### To be done
Skip all pictures, then print the remaining material exactly.

== Data extract

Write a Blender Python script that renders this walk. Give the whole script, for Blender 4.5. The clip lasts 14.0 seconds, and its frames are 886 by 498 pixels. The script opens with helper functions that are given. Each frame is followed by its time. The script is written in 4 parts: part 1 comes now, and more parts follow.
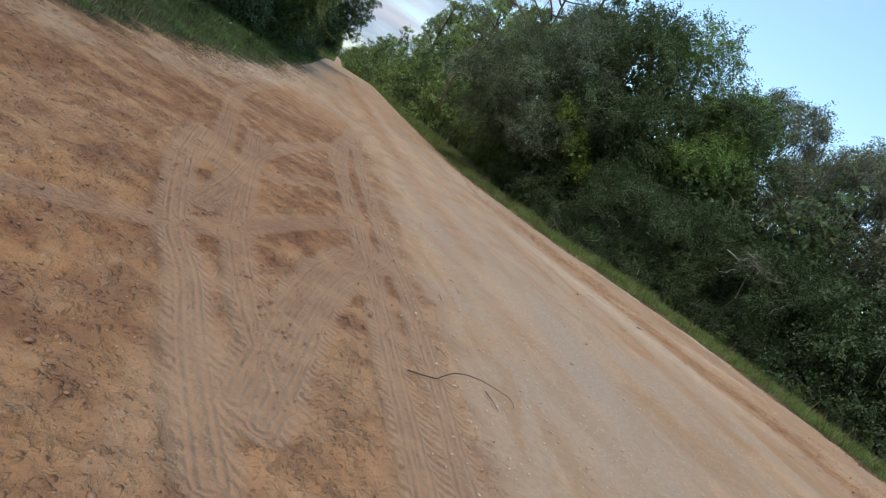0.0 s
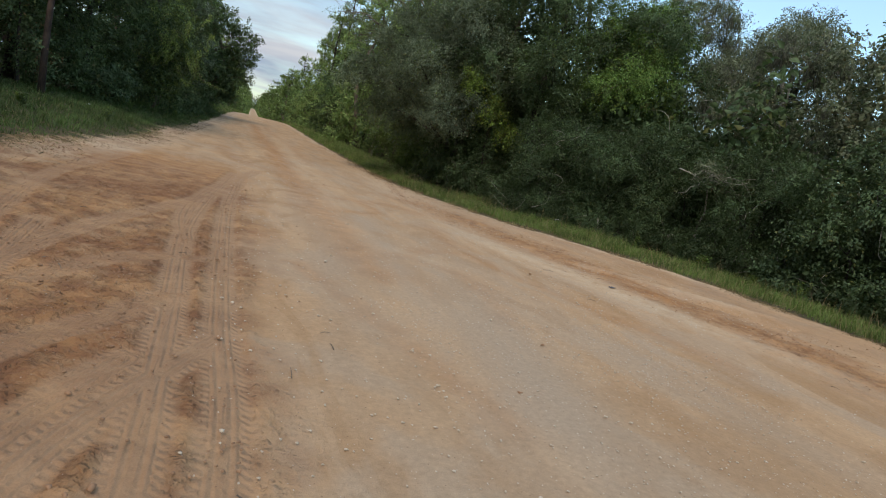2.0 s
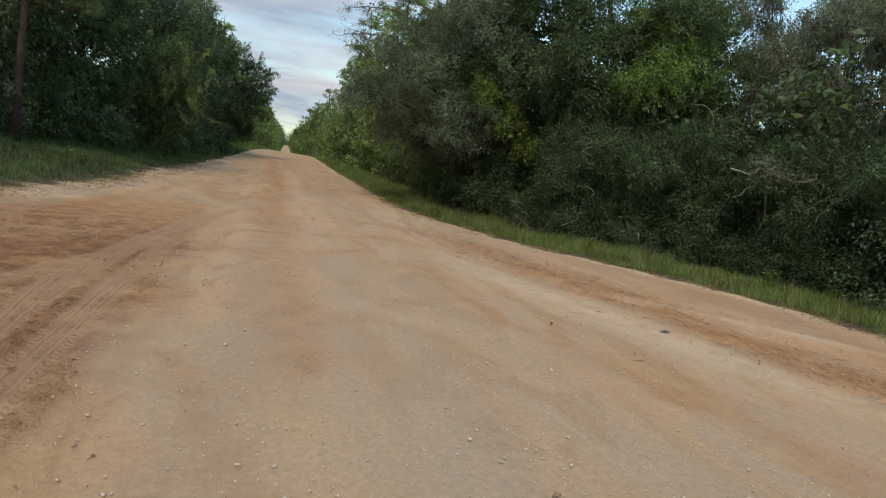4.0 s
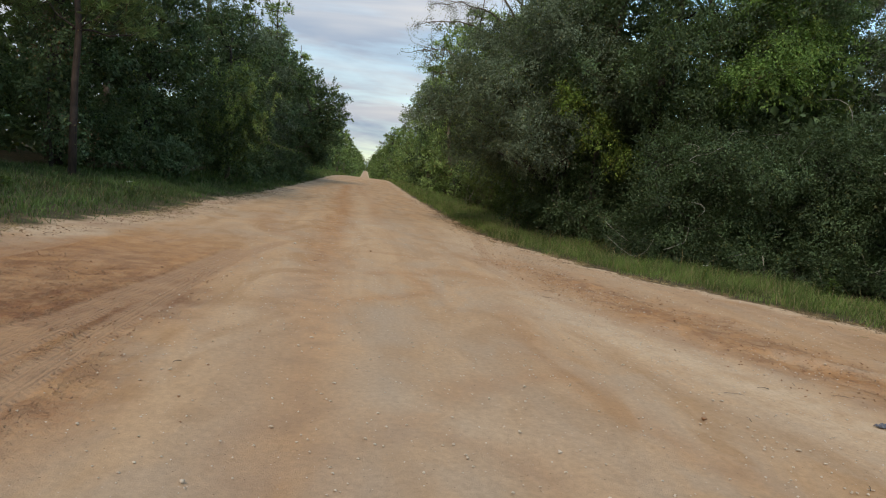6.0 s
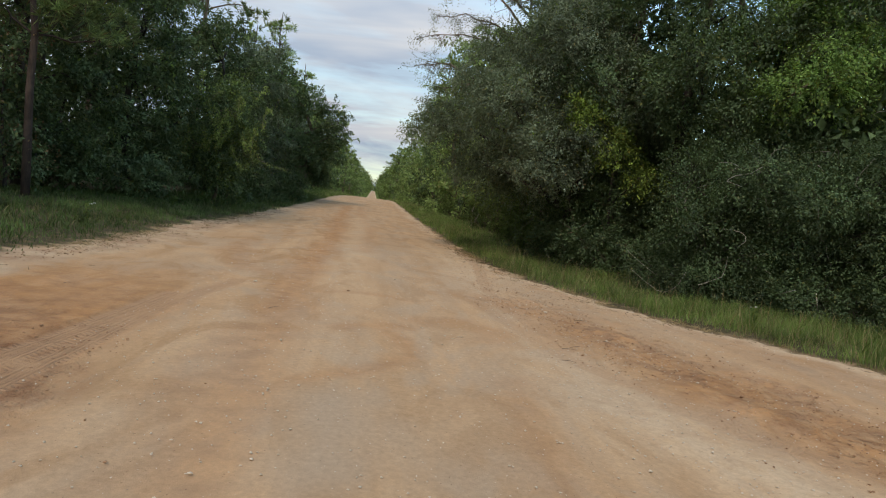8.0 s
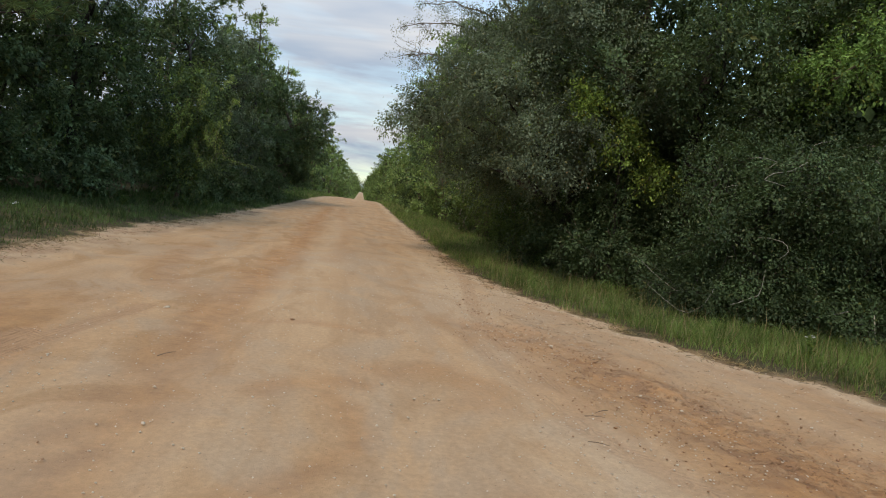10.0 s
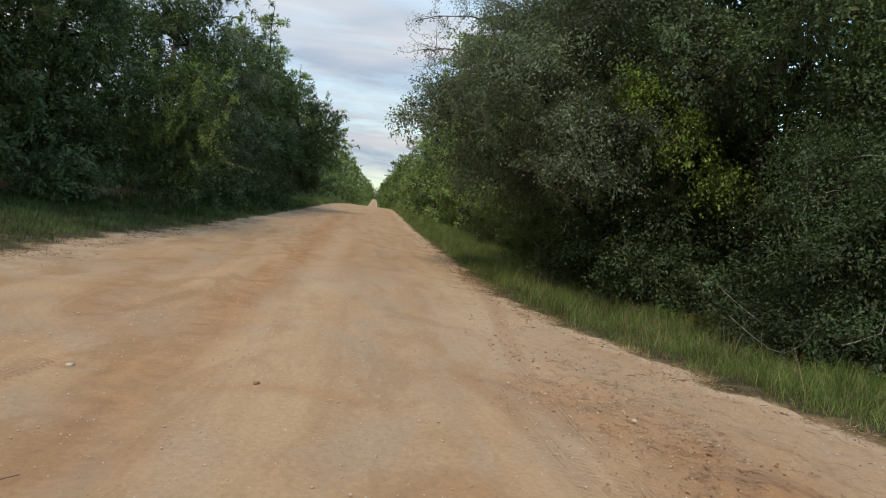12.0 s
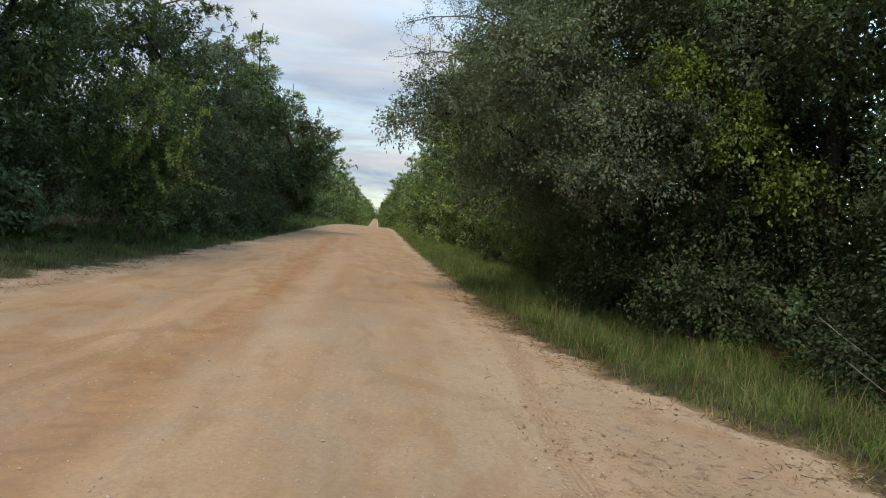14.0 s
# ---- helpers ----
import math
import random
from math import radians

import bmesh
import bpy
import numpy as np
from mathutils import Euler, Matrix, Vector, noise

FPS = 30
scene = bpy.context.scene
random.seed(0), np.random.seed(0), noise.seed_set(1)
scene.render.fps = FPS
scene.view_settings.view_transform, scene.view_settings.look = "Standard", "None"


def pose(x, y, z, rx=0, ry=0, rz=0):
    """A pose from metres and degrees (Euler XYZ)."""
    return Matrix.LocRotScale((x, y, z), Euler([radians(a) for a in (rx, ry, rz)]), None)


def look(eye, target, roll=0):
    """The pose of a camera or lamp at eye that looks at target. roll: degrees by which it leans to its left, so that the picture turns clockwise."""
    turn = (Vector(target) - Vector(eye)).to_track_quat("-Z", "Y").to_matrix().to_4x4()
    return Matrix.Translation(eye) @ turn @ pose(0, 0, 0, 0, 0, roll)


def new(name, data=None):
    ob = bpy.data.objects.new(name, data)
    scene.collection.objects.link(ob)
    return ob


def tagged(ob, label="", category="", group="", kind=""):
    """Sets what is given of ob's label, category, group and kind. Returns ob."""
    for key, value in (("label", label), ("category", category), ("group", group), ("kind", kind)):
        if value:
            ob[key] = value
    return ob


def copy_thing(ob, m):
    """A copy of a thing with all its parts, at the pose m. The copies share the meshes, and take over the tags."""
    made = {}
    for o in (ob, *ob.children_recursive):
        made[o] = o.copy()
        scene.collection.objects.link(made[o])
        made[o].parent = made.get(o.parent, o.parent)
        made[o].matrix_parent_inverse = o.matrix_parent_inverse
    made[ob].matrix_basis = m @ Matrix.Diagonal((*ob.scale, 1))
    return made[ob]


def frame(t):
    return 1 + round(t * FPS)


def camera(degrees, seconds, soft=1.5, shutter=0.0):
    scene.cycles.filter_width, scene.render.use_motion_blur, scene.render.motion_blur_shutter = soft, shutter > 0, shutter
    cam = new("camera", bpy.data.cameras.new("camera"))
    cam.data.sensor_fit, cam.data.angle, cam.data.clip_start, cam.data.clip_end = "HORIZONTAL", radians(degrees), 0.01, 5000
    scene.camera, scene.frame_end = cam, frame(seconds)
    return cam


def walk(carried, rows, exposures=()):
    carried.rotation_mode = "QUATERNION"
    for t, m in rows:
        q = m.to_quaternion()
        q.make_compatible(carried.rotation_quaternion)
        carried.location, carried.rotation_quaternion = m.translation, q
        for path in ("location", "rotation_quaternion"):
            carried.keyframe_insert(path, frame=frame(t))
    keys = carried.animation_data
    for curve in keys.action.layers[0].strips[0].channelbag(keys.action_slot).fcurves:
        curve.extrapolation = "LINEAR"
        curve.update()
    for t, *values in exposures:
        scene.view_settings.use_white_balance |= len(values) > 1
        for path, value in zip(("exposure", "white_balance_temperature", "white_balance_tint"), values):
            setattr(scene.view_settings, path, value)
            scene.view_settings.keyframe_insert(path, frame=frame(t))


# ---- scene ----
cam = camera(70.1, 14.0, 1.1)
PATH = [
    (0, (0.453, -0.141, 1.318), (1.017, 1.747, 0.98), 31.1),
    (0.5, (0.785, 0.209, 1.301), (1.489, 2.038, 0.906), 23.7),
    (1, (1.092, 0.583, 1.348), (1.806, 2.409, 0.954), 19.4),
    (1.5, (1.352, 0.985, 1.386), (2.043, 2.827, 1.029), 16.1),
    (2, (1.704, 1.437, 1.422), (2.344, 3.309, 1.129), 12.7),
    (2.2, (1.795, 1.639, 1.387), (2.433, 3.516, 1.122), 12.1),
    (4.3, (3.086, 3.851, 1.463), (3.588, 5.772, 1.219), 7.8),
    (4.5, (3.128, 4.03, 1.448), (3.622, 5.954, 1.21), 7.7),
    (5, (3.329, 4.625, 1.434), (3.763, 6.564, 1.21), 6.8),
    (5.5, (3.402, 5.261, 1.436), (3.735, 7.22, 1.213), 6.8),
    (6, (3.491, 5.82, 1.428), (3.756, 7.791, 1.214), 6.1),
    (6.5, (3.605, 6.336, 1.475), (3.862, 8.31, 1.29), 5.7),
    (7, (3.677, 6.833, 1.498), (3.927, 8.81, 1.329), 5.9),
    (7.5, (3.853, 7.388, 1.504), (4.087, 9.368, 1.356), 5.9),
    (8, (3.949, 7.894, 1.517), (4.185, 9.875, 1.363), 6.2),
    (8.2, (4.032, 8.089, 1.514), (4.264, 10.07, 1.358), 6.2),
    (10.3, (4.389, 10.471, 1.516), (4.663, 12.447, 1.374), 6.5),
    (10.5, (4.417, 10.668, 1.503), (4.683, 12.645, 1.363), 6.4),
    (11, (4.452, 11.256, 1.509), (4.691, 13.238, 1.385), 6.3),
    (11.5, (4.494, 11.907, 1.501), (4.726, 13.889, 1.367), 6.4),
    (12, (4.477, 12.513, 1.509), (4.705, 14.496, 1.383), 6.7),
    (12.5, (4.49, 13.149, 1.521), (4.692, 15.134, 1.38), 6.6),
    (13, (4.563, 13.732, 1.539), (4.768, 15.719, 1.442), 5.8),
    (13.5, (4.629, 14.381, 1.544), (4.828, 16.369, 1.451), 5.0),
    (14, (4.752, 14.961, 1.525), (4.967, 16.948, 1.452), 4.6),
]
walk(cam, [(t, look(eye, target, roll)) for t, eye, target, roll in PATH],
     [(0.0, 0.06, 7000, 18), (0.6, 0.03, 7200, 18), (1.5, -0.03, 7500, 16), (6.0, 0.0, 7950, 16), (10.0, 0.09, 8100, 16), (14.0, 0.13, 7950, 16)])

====

### Written solution
Write a Blender Python script that renders this walk. Give the whole script, for Blender 4.5. The clip lasts 14.0 seconds, and its frames are 886 by 498 pixels. The script opens with helper functions that are given. Each frame is followed by its time. The script is written in 4 parts: part 1 comes now, and more parts follow.
0.0 s
2.0 s
4.0 s
6.0 s
8.0 s
10.0 s
12.0 s
14.0 s
# ---- helpers ----
import math
import random
from math import radians

import bmesh
import bpy
import numpy as np
from mathutils import Euler, Matrix, Vector, noise

FPS = 30
scene = bpy.context.scene
random.seed(0), np.random.seed(0), noise.seed_set(1)
scene.render.fps = FPS
scene.view_settings.view_transform, scene.view_settings.look = "Standard", "None"


def pose(x, y, z, rx=0, ry=0, rz=0):
    """A pose from metres and degrees (Euler XYZ)."""
    return Matrix.LocRotScale((x, y, z), Euler([radians(a) for a in (rx, ry, rz)]), None)


def look(eye, target, roll=0):
    """The pose of a camera or lamp at eye that looks at target. roll: degrees by which it leans to its left, so that the picture turns clockwise."""
    turn = (Vector(target) - Vector(eye)).to_track_quat("-Z", "Y").to_matrix().to_4x4()
    return Matrix.Translation(eye) @ turn @ pose(0, 0, 0, 0, 0, roll)


def new(name, data=None):
    ob = bpy.data.objects.new(name, data)
    scene.collection.objects.link(ob)
    return ob


def tagged(ob, label="", category="", group="", kind=""):
    """Sets what is given of ob's label, category, group and kind. Returns ob."""
    for key, value in (("label", label), ("category", category), ("group", group), ("kind", kind)):
        if value:
            ob[key] = value
    return ob


def copy_thing(ob, m):
    """A copy of a thing with all its parts, at the pose m. The copies share the meshes, and take over the tags."""
    made = {}
    for o in (ob, *ob.children_recursive):
        made[o] = o.copy()
        scene.collection.objects.link(made[o])
        made[o].parent = made.get(o.parent, o.parent)
        made[o].matrix_parent_inverse = o.matrix_parent_inverse
    made[ob].matrix_basis = m @ Matrix.Diagonal((*ob.scale, 1))
    return made[ob]


def frame(t):
    return 1 + round(t * FPS)


def camera(degrees, seconds, soft=1.5, shutter=0.0):
    scene.cycles.filter_width, scene.render.use_motion_blur, scene.render.motion_blur_shutter = soft, shutter > 0, shutter
    cam = new("camera", bpy.data.cameras.new("camera"))
    cam.data.sensor_fit, cam.data.angle, cam.data.clip_start, cam.data.clip_end = "HORIZONTAL", radians(degrees), 0.01, 5000
    scene.camera, scene.frame_end = cam, frame(seconds)
    return cam


def walk(carried, rows, exposures=()):
    carried.rotation_mode = "QUATERNION"
    for t, m in rows:
        q = m.to_quaternion()
        q.make_compatible(carried.rotation_quaternion)
        carried.location, carried.rotation_quaternion = m.translation, q
        for path in ("location", "rotation_quaternion"):
            carried.keyframe_insert(path, frame=frame(t))
    keys = carried.animation_data
    for curve in keys.action.layers[0].strips[0].channelbag(keys.action_slot).fcurves:
        curve.extrapolation = "LINEAR"
        curve.update()
    for t, *values in exposures:
        scene.view_settings.use_white_balance |= len(values) > 1
        for path, value in zip(("exposure", "white_balance_temperature", "white_balance_tint"), values):
            setattr(scene.view_settings, path, value)
            scene.view_settings.keyframe_insert(path, frame=frame(t))


# ---- scene ----
cam = camera(70.1, 14.0, 1.1)
PATH = [
    (0, (0.453, -0.141, 1.318), (1.017, 1.747, 0.98), 31.1),
    (0.5, (0.785, 0.209, 1.301), (1.489, 2.038, 0.906), 23.7),
    (1, (1.092, 0.583, 1.348), (1.806, 2.409, 0.954), 19.4),
    (1.5, (1.352, 0.985, 1.386), (2.043, 2.827, 1.029), 16.1),
    (2, (1.704, 1.437, 1.422), (2.344, 3.309, 1.129), 12.7),
    (2.2, (1.795, 1.639, 1.387), (2.433, 3.516, 1.122), 12.1),
    (4.3, (3.086, 3.851, 1.463), (3.588, 5.772, 1.219), 7.8),
    (4.5, (3.128, 4.03, 1.448), (3.622, 5.954, 1.21), 7.7),
    (5, (3.329, 4.625, 1.434), (3.763, 6.564, 1.21), 6.8),
    (5.5, (3.402, 5.261, 1.436), (3.735, 7.22, 1.213), 6.8),
    (6, (3.491, 5.82, 1.428), (3.756, 7.791, 1.214), 6.1),
    (6.5, (3.605, 6.336, 1.475), (3.862, 8.31, 1.29), 5.7),
    (7, (3.677, 6.833, 1.498), (3.927, 8.81, 1.329), 5.9),
    (7.5, (3.853, 7.388, 1.504), (4.087, 9.368, 1.356), 5.9),
    (8, (3.949, 7.894, 1.517), (4.185, 9.875, 1.363), 6.2),
    (8.2, (4.032, 8.089, 1.514), (4.264, 10.07, 1.358), 6.2),
    (10.3, (4.389, 10.471, 1.516), (4.663, 12.447, 1.374), 6.5),
    (10.5, (4.417, 10.668, 1.503), (4.683, 12.645, 1.363), 6.4),
    (11, (4.452, 11.256, 1.509), (4.691, 13.238, 1.385), 6.3),
    (11.5, (4.494, 11.907, 1.501), (4.726, 13.889, 1.367), 6.4),
    (12, (4.477, 12.513, 1.509), (4.705, 14.496, 1.383), 6.7),
    (12.5, (4.49, 13.149, 1.521), (4.692, 15.134, 1.38), 6.6),
    (13, (4.563, 13.732, 1.539), (4.768, 15.719, 1.442), 5.8),
    (13.5, (4.629, 14.381, 1.544), (4.828, 16.369, 1.451), 5.0),
    (14, (4.752, 14.961, 1.525), (4.967, 16.948, 1.452), 4.6),
]
walk(cam, [(t, look(eye, target, roll)) for t, eye, target, roll in PATH],
     [(0.0, 0.06, 7000, 18), (0.6, 0.03, 7200, 18), (1.5, -0.03, 7500, 16), (6.0, 0.0, 7950, 16), (10.0, 0.09, 8100, 16), (14.0, 0.13, 7950, 16)])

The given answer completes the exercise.